Print nothing but the lines from the start of the listing below through the line that contains "return 1 + round(t * FPS)". Do not include the pictures.

Material ::
=====

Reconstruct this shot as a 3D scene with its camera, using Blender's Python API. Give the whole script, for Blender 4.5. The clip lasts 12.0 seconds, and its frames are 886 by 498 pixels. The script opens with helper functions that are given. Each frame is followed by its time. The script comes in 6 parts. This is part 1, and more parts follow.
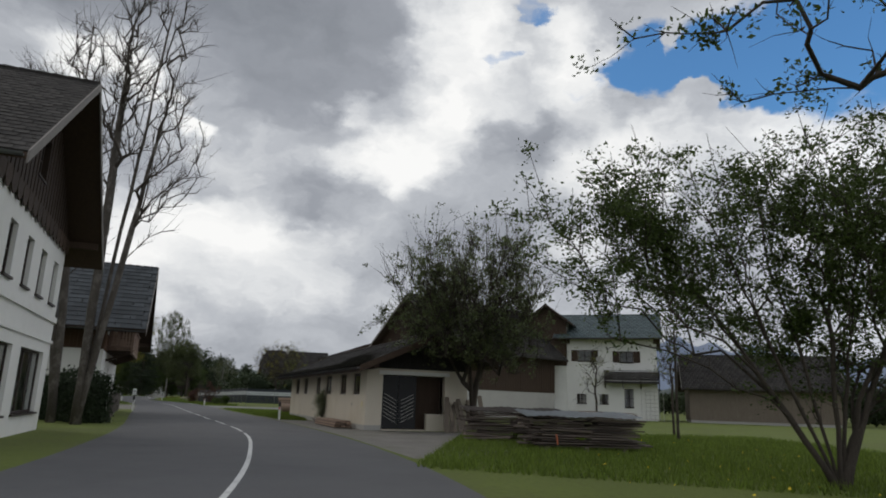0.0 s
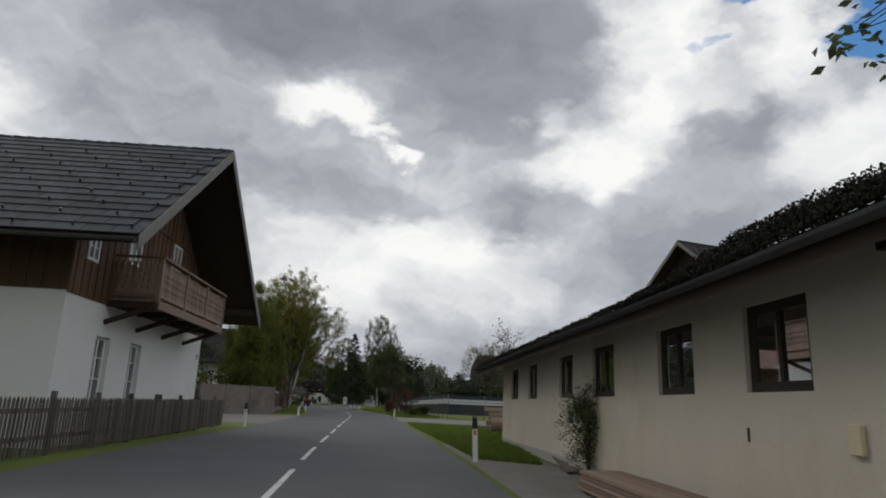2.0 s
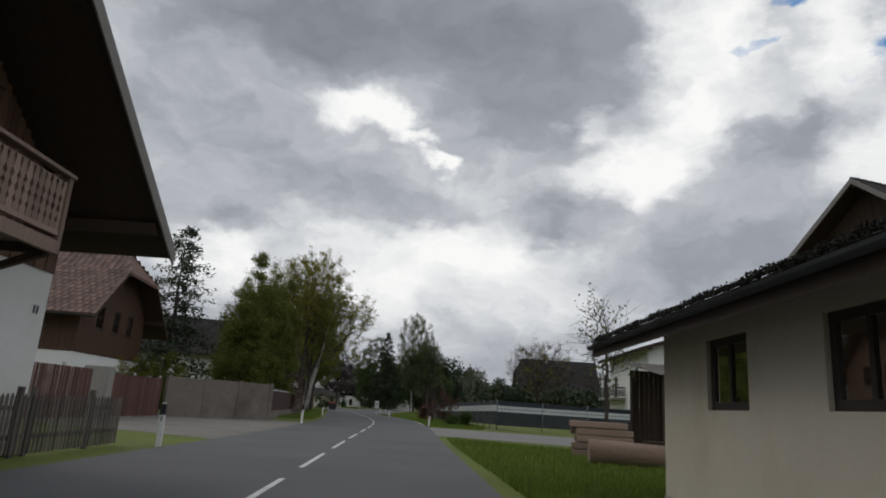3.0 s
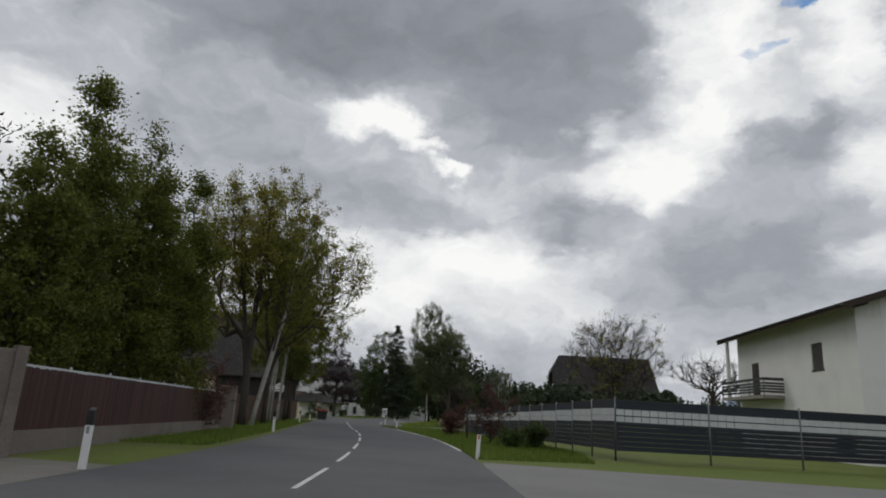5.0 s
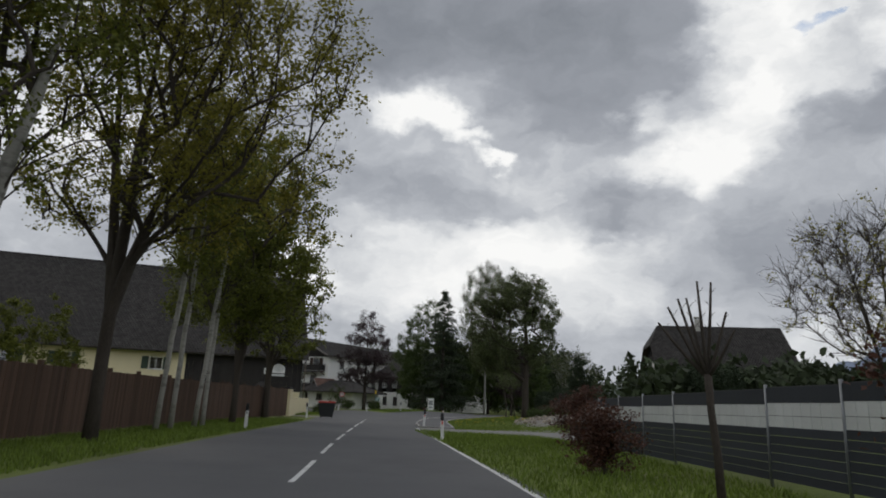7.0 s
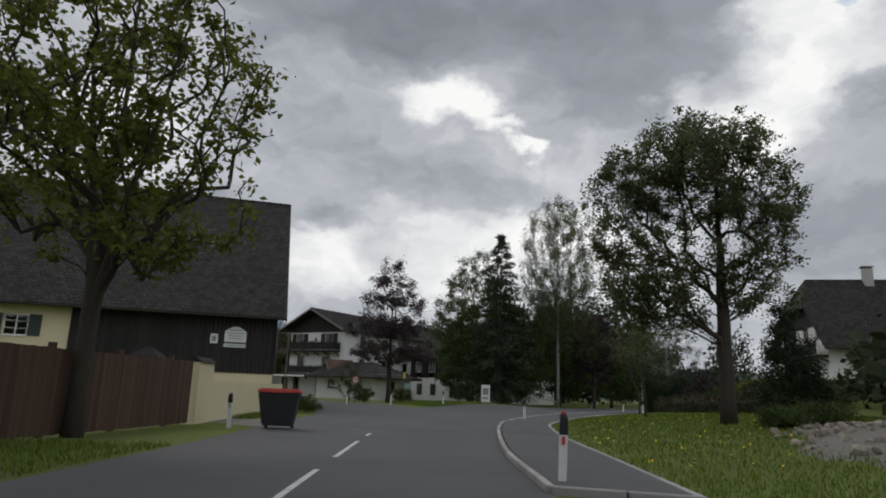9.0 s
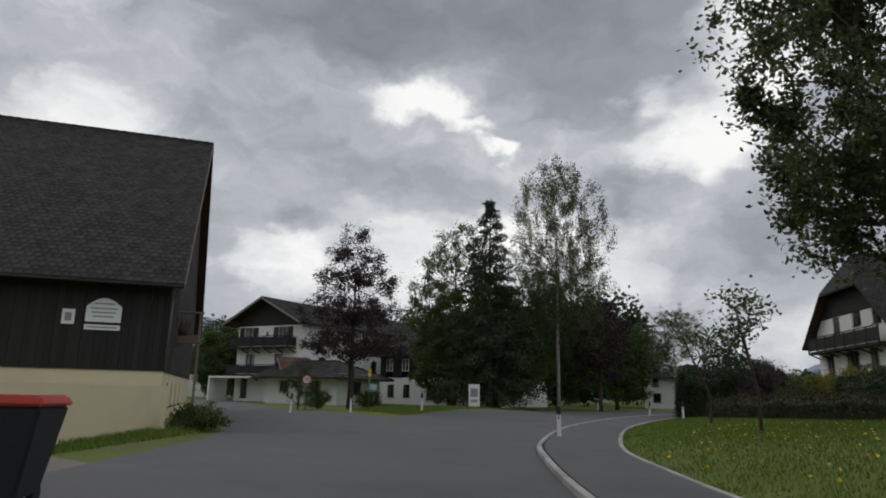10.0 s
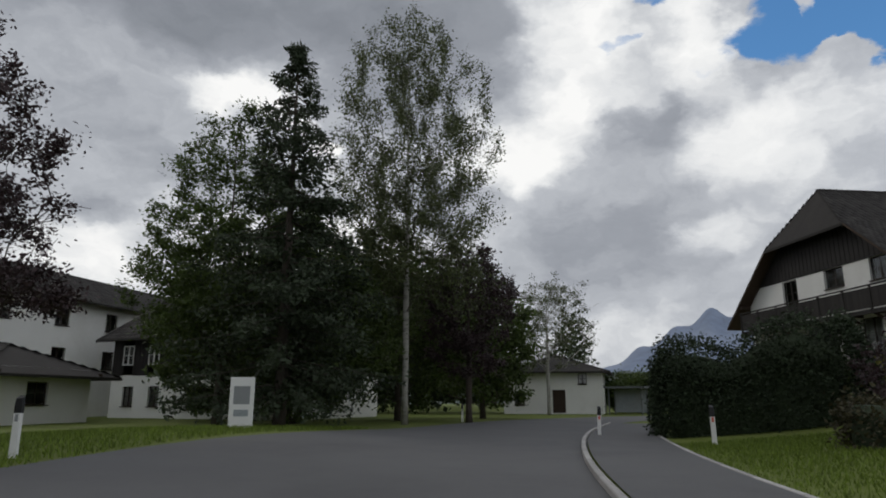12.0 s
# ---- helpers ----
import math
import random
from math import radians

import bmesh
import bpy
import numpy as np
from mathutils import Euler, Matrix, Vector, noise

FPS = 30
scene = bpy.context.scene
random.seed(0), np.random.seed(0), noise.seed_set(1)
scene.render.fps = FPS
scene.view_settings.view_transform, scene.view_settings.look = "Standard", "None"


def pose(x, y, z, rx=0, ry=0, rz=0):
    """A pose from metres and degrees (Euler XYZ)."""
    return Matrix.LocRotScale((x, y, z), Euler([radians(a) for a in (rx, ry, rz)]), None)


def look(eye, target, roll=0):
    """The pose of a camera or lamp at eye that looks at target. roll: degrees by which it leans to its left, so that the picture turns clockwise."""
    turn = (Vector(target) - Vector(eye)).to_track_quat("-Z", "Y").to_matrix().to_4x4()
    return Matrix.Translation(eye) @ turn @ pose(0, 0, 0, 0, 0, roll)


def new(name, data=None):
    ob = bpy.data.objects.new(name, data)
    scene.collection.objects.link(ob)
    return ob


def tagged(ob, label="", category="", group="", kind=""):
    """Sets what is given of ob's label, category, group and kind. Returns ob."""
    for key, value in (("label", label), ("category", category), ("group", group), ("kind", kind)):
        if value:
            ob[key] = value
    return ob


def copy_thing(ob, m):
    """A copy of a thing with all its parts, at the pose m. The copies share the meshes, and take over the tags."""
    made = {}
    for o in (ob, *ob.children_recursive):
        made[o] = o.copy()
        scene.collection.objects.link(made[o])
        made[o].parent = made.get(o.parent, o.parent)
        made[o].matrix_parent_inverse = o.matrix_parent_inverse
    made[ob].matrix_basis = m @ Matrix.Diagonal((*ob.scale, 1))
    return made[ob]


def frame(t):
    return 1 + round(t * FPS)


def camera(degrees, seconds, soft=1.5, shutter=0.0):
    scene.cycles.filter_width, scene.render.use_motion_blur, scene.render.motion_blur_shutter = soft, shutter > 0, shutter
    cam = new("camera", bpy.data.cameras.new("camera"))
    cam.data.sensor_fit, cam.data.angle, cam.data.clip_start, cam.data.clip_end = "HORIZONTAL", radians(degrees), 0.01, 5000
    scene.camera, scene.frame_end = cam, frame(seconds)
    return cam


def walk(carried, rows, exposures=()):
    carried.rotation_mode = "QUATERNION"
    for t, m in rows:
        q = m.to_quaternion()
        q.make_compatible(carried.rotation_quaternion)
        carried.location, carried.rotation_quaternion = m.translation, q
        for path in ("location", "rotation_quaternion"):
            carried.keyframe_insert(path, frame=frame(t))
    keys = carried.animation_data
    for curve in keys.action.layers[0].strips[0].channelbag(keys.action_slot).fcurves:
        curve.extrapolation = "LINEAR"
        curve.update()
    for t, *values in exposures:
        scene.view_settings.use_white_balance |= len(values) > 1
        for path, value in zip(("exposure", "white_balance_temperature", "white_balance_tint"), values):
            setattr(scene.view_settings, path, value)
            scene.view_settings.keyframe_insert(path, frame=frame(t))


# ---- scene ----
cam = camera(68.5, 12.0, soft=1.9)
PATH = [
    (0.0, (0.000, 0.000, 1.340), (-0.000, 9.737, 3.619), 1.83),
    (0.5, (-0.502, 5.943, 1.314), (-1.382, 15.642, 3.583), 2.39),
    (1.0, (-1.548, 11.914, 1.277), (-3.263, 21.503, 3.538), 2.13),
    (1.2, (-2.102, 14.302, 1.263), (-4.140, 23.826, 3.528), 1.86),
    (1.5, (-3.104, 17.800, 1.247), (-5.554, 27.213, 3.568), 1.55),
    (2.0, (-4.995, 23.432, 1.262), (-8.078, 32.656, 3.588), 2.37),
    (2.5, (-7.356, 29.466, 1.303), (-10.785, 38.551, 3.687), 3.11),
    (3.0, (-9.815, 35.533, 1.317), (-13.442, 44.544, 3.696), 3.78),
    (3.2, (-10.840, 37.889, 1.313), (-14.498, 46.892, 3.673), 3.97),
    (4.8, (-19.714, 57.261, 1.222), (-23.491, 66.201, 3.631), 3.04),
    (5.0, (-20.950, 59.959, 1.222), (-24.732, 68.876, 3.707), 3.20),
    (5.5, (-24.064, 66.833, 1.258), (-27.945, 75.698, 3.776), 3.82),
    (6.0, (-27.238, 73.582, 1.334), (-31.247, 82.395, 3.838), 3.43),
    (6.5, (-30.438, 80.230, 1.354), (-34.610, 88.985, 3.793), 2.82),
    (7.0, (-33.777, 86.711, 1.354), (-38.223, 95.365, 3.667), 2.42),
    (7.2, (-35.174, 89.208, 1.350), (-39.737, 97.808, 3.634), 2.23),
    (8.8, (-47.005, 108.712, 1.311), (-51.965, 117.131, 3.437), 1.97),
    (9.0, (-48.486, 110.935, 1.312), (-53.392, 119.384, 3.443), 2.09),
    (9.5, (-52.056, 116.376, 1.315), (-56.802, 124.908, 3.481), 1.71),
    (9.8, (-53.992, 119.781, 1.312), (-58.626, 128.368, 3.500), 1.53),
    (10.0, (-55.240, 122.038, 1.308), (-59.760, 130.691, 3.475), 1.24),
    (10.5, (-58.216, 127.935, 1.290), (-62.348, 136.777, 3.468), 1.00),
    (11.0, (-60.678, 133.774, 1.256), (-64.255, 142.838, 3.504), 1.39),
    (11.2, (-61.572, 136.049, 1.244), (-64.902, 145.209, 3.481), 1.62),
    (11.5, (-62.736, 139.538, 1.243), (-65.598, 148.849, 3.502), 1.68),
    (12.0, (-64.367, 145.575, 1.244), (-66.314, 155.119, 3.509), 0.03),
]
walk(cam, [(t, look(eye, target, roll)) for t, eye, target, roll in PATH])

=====

Full response ::
Reconstruct this shot as a 3D scene with its camera, using Blender's Python API. Give the whole script, for Blender 4.5. The clip lasts 12.0 seconds, and its frames are 886 by 498 pixels. The script opens with helper functions that are given. Each frame is followed by its time. The script comes in 6 parts. This is part 1, and more parts follow.
0.0 s
2.0 s
3.0 s
5.0 s
7.0 s
9.0 s
10.0 s
12.0 s
# ---- helpers ----
import math
import random
from math import radians

import bmesh
import bpy
import numpy as np
from mathutils import Euler, Matrix, Vector, noise

FPS = 30
scene = bpy.context.scene
random.seed(0), np.random.seed(0), noise.seed_set(1)
scene.render.fps = FPS
scene.view_settings.view_transform, scene.view_settings.look = "Standard", "None"


def pose(x, y, z, rx=0, ry=0, rz=0):
    """A pose from metres and degrees (Euler XYZ)."""
    return Matrix.LocRotScale((x, y, z), Euler([radians(a) for a in (rx, ry, rz)]), None)


def look(eye, target, roll=0):
    """The pose of a camera or lamp at eye that looks at target. roll: degrees by which it leans to its left, so that the picture turns clockwise."""
    turn = (Vector(target) - Vector(eye)).to_track_quat("-Z", "Y").to_matrix().to_4x4()
    return Matrix.Translation(eye) @ turn @ pose(0, 0, 0, 0, 0, roll)


def new(name, data=None):
    ob = bpy.data.objects.new(name, data)
    scene.collection.objects.link(ob)
    return ob


def tagged(ob, label="", category="", group="", kind=""):
    """Sets what is given of ob's label, category, group and kind. Returns ob."""
    for key, value in (("label", label), ("category", category), ("group", group), ("kind", kind)):
        if value:
            ob[key] = value
    return ob


def copy_thing(ob, m):
    """A copy of a thing with all its parts, at the pose m. The copies share the meshes, and take over the tags."""
    made = {}
    for o in (ob, *ob.children_recursive):
        made[o] = o.copy()
        scene.collection.objects.link(made[o])
        made[o].parent = made.get(o.parent, o.parent)
        made[o].matrix_parent_inverse = o.matrix_parent_inverse
    made[ob].matrix_basis = m @ Matrix.Diagonal((*ob.scale, 1))
    return made[ob]


def frame(t):
    return 1 + round(t * FPS)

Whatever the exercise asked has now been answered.